### DATA EXTRACT
----------------
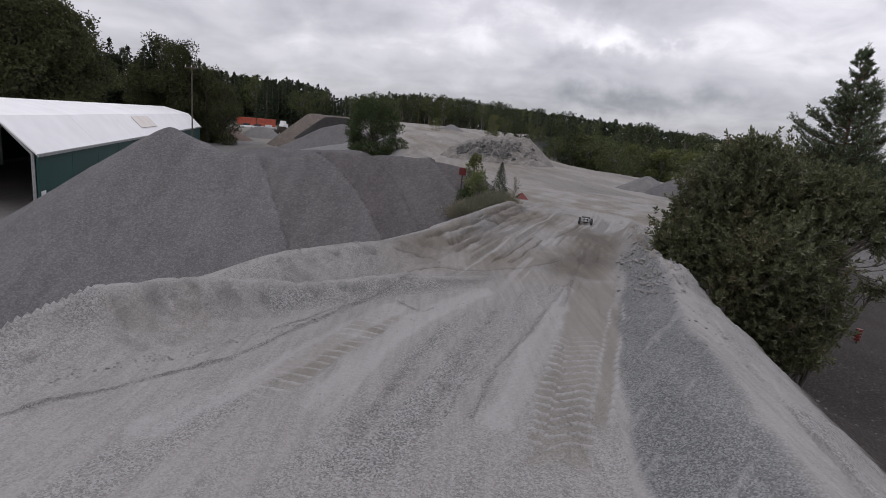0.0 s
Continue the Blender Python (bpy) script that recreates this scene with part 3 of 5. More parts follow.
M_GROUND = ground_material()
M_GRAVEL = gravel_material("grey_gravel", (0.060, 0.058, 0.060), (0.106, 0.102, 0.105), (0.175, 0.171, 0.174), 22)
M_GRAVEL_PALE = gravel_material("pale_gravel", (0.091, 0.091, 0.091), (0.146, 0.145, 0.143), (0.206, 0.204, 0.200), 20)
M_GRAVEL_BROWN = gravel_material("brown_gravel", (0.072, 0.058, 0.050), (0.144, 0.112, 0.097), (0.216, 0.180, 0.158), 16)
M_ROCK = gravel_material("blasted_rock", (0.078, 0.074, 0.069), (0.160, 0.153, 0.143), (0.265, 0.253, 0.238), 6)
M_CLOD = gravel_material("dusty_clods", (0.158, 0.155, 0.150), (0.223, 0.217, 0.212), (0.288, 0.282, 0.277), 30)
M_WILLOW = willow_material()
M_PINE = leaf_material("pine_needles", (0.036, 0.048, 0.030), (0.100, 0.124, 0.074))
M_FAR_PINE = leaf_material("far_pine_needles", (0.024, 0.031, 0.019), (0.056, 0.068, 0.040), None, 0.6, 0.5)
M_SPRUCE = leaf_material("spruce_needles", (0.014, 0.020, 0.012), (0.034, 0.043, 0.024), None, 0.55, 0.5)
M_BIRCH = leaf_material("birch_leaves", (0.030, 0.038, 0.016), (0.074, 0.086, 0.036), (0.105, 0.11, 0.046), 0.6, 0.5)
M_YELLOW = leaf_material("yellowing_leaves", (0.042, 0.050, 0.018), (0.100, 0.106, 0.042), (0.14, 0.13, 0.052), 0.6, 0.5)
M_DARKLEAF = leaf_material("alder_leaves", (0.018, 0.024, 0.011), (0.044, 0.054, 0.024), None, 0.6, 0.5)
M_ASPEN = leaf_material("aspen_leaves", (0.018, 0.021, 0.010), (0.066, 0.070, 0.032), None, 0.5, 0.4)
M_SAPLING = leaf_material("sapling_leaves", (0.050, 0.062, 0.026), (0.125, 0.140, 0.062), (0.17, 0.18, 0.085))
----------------
### WHAT YOU NEED TO DO
From start to finish, output the listing exactly, but omit its pictures.

### THE RESULT
0.0 s
Continue the Blender Python (bpy) script that recreates this scene with part 3 of 5. More parts follow.
M_GROUND = ground_material()
M_GRAVEL = gravel_material("grey_gravel", (0.060, 0.058, 0.060), (0.106, 0.102, 0.105), (0.175, 0.171, 0.174), 22)
M_GRAVEL_PALE = gravel_material("pale_gravel", (0.091, 0.091, 0.091), (0.146, 0.145, 0.143), (0.206, 0.204, 0.200), 20)
M_GRAVEL_BROWN = gravel_material("brown_gravel", (0.072, 0.058, 0.050), (0.144, 0.112, 0.097), (0.216, 0.180, 0.158), 16)
M_ROCK = gravel_material("blasted_rock", (0.078, 0.074, 0.069), (0.160, 0.153, 0.143), (0.265, 0.253, 0.238), 6)
M_CLOD = gravel_material("dusty_clods", (0.158, 0.155, 0.150), (0.223, 0.217, 0.212), (0.288, 0.282, 0.277), 30)
M_WILLOW = willow_material()
M_PINE = leaf_material("pine_needles", (0.036, 0.048, 0.030), (0.100, 0.124, 0.074))
M_FAR_PINE = leaf_material("far_pine_needles", (0.024, 0.031, 0.019), (0.056, 0.068, 0.040), None, 0.6, 0.5)
M_SPRUCE = leaf_material("spruce_needles", (0.014, 0.020, 0.012), (0.034, 0.043, 0.024), None, 0.55, 0.5)
M_BIRCH = leaf_material("birch_leaves", (0.030, 0.038, 0.016), (0.074, 0.086, 0.036), (0.105, 0.11, 0.046), 0.6, 0.5)
M_YELLOW = leaf_material("yellowing_leaves", (0.042, 0.050, 0.018), (0.100, 0.106, 0.042), (0.14, 0.13, 0.052), 0.6, 0.5)
M_DARKLEAF = leaf_material("alder_leaves", (0.018, 0.024, 0.011), (0.044, 0.054, 0.024), None, 0.6, 0.5)
M_ASPEN = leaf_material("aspen_leaves", (0.018, 0.021, 0.010), (0.066, 0.070, 0.032), None, 0.5, 0.4)
M_SAPLING = leaf_material("sapling_leaves", (0.050, 0.062, 0.026), (0.125, 0.140, 0.062), (0.17, 0.18, 0.085))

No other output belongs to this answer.